Analytical and experimental investigations of rake face temperature considering temperature-dependent thermal properties

In metal cutting, rake face temperature is a critical factor affecting the quality of processed parts and tool wear. However, this temperature is difficult to estimate because of the high strain rate and barrier effect of chips. This paper presents an integrated analytical and experimental approach to predict rake face temperature, which proposes an improved analytical model considering temperature-dependent thermal properties. The considered temperature properties mainly include thermal conductivity (TC) and thermal diffusivity (TD) of the workpiece and cutting tool, which has rarely been considered in previous studies.
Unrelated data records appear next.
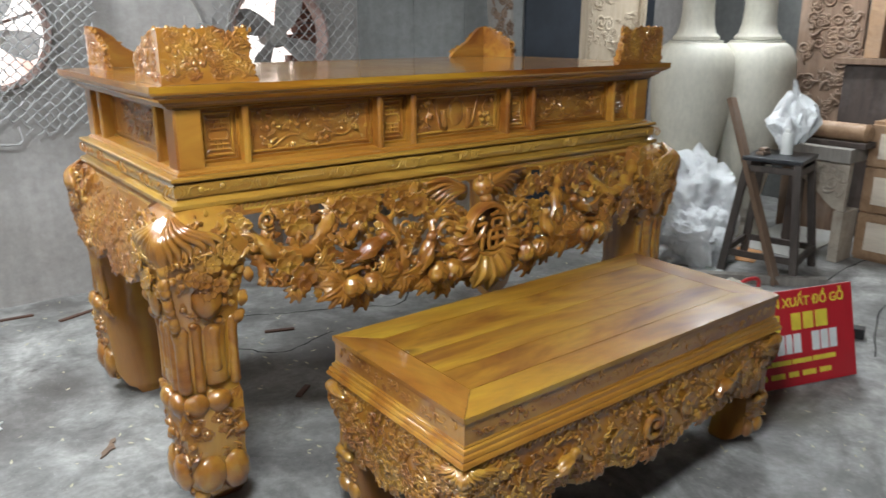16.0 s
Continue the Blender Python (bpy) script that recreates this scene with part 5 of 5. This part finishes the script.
rod([dm @ Vector(p) for p in ((-0.09, 0, 0), (-0.07, 0, 0), (0.0, 0, 0), (0.05, 0, 0))], [0.024, 0.034, 0.034, 0.03], DRILLRED, drill, "motor_case")
rod([dm @ Vector(p) for p in ((0.05, 0, 0), (0.09, 0, 0), (0.125, 0, 0))], [0.033, 0.028, 0.018], BLACK, drill, "chuck")
rod([dm @ Vector(p) for p in ((0.12, 0, 0), (0.175, 0, -0.008))], [0.005, 0.004], FANDARK, drill, "bit", 8, 0)
rod([dm @ Vector(p) for p in ((-0.04, 0.02, -0.002), (-0.02, 0.07, -0.004), (-0.01, 0.11, -0.004))], [0.024, 0.02, 0.022], DRILLRED, drill, "grip")
part("battery", one_box(-0.045, 0.045, 0.10, 0.155, -0.034, 0.030, 0.008, dm), BLACK, drill)
bm = bmesh.new()
tube(bm, [(-0.97, 1.52, 0.02), (-0.94, 1.46, 0.02), (-0.92, 1.43, 0.02), (-0.90, 1.38, 0.012)], [0.018, 0.02, 0.012, 0.005], 10, 3)
tagged(part("spray_nozzle", bm, DUST, smooth=40), "dusty metal nozzle lying on the floor", "nozzle")
tagged(part("plywood_piece", one_box(-0.10, 0.10, -0.009, 0.009, 0, 0.36, 0.001, pose(0.25, 1.085, 0.004, -28, 0, 8)), PALEWOOD), "pale plywood piece leaning under the table", "plywood")
tagged(part("dark_board", one_box(-0.16, 0.16, -0.06, 0.06, 0, 0.014, 0.003, pose(1.24, 0.62, 0, 0, 0, -18)), REDBEAM), "dark flat board lying under the table", "board")


bm = bmesh.new()
loft(bm, [[Vector((0.265 + x * w, 0.885 + y * w + 0.10 * (z - 0.0), z)) for x, y in ((-1, -0.7), (1, -0.7), (1, 0.7), (-1, 0.7))] for z, w in ((0.0, 0.022), (0.05, 0.034), (0.11, 0.046), (0.15, 0.048))])
tagged(part("tapered_foot", bm, REDBEAM), "dark tapered wooden foot standing under the table", "foot")


def ragged_sheet(name, pts, z, t_, mat_, label, category):
    bm = bmesh.new()
    rng = random.Random(len(pts))
    n = len(pts)
    ring = []
    for i in range(n):
        a, b_ = Vector(pts[i]), Vector(pts[(i + 1) % n])
        for k in range(4):
            p = a.lerp(b_, k / 4)
            ring.append(p + Vector((rng.uniform(-1, 1), rng.uniform(-1, 1))) * 0.008)
    loft(bm, [[Vector((p.x, p.y, z)) for p in ring], [Vector((p.x, p.y, z + t_)) for p in ring]])
    return tagged(part(name, bm, mat_), label, category)


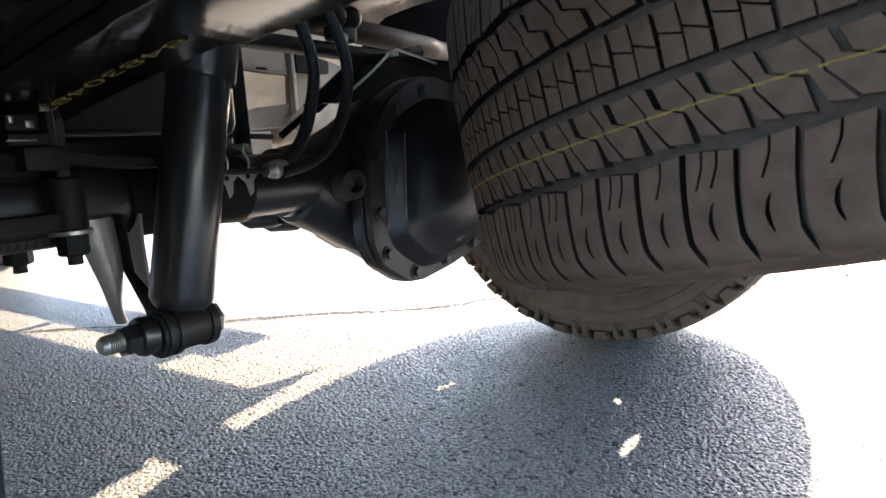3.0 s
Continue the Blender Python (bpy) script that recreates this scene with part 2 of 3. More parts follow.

With the measured cutting force and tool–chip contact length, the improved analytical model can predict the tool temperature based on an adaptive method to match the thermal properties and temperature at an arbitrary point. Moreover, a relatively new in situ measurement method for directly capturing the radiation of the rake face temperature using a two-colour pyrometer and slotted workpiece is presented. This new technique can eliminate the barrier effect of the chip without interrupting the cutting process. This experimental method is proved to be able to stably measure the rake face temperature with a deviation less than 3%, furthermore, the captured temperatures are much higher when compared with conventional methods under the comparable cutting conditions. The comparison of rake face temperature between the predicted and the measured results shows an average prediction error of 8.6% of the proposed method, proving its superiority over conventional models using constant thermal properties. •An improved analytical model is proposed for temperature prediction in metal cutting.•A relatively new experimental setup is presented, which can direct access to the temperature on the rake face.•The proposed measurement method is reliable and sustainable.•The proposed analytical model works better than conventional models that use constant thermal properties.